[start]
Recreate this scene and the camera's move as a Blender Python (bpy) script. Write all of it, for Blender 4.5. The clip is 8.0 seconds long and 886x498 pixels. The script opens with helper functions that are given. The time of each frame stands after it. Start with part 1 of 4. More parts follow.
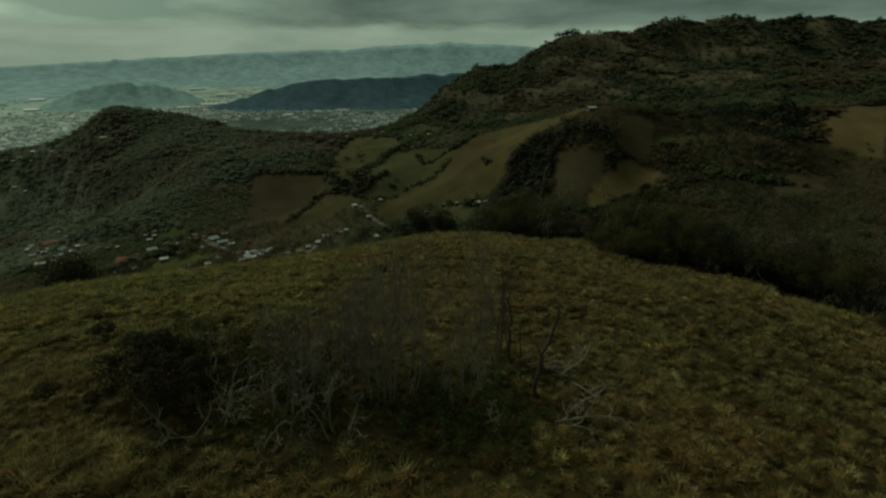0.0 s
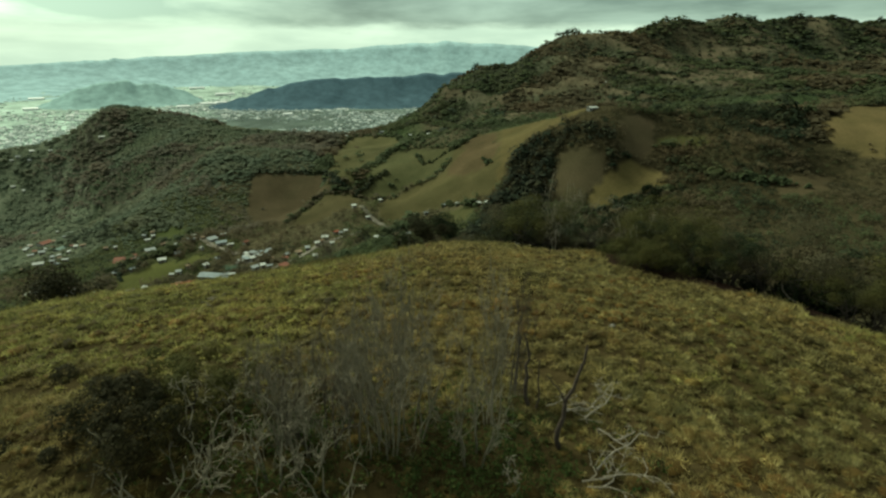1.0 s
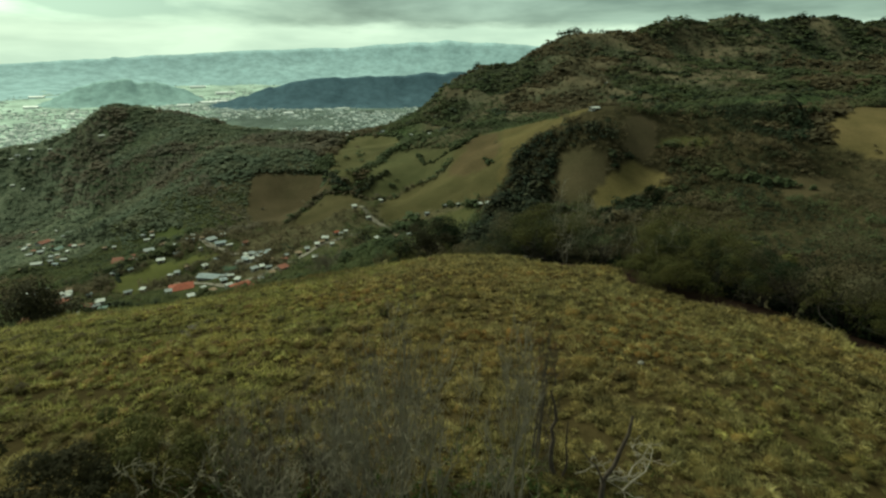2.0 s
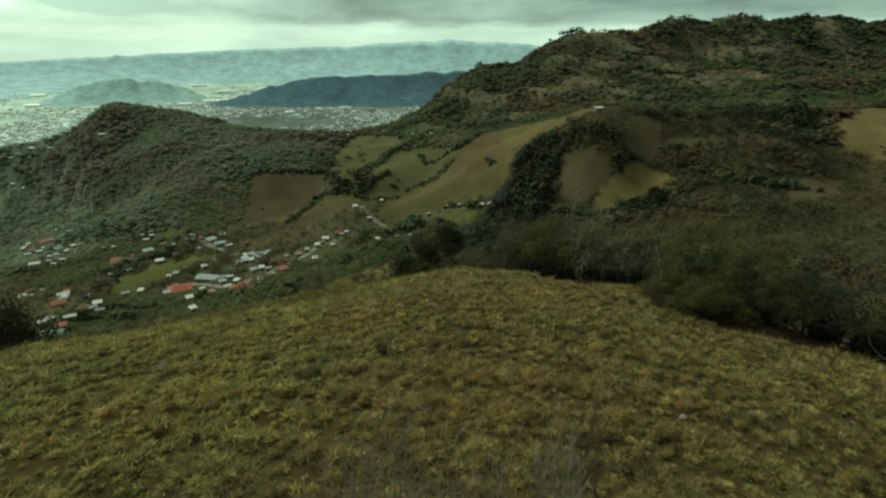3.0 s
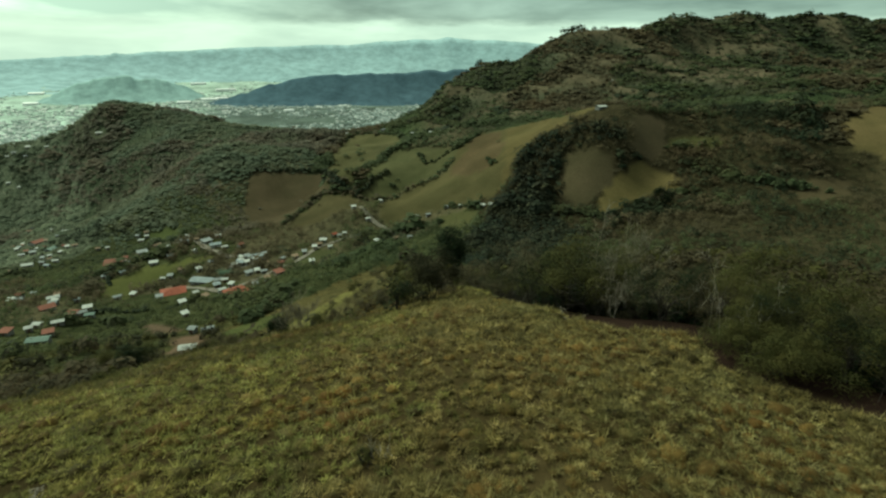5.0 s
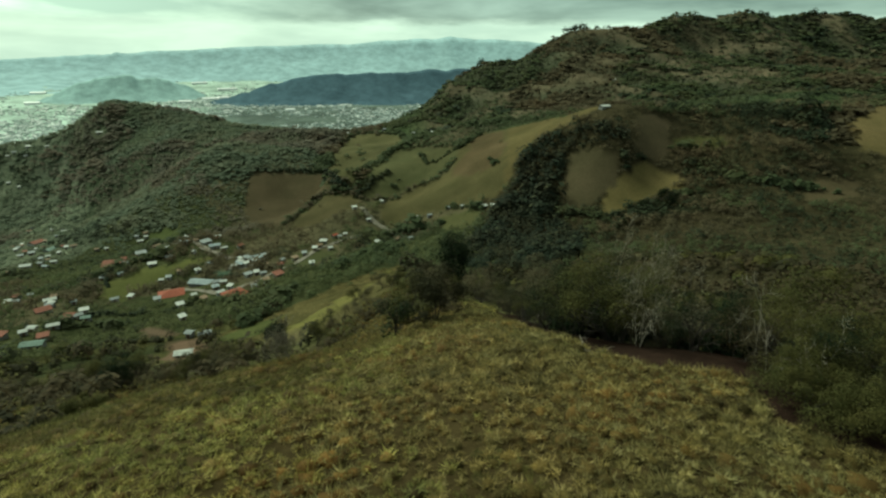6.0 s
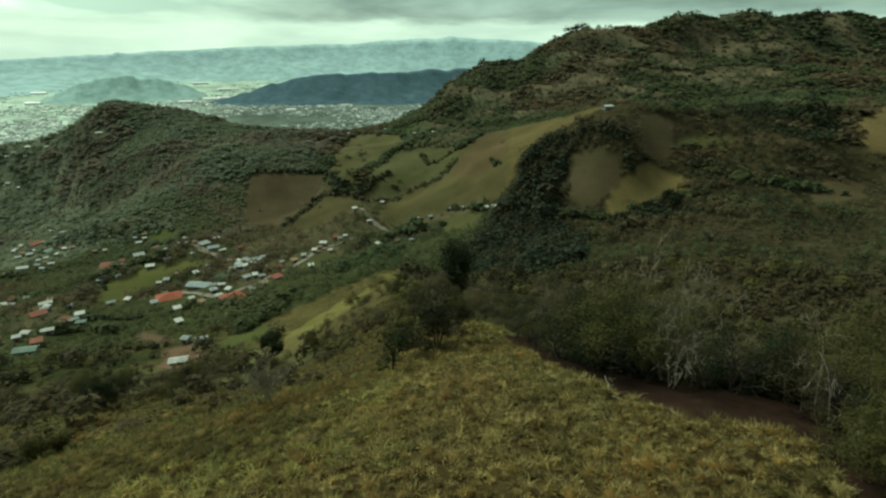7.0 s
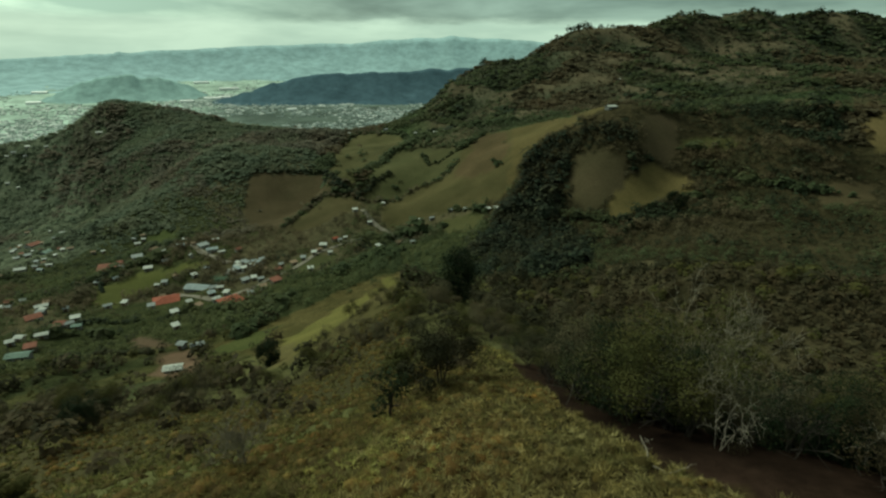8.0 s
[end]
Given request:
Each line of the data should be quoted exactly, with pictures left out.

Result for this task:
Recreate this scene and the camera's move as a Blender Python (bpy) script. Write all of it, for Blender 4.5. The clip is 8.0 seconds long and 886x498 pixels. The script opens with helper functions that are given. The time of each frame stands after it. Start with part 1 of 4. More parts follow.
0.0 s
1.0 s
2.0 s
3.0 s
5.0 s
6.0 s
7.0 s
8.0 s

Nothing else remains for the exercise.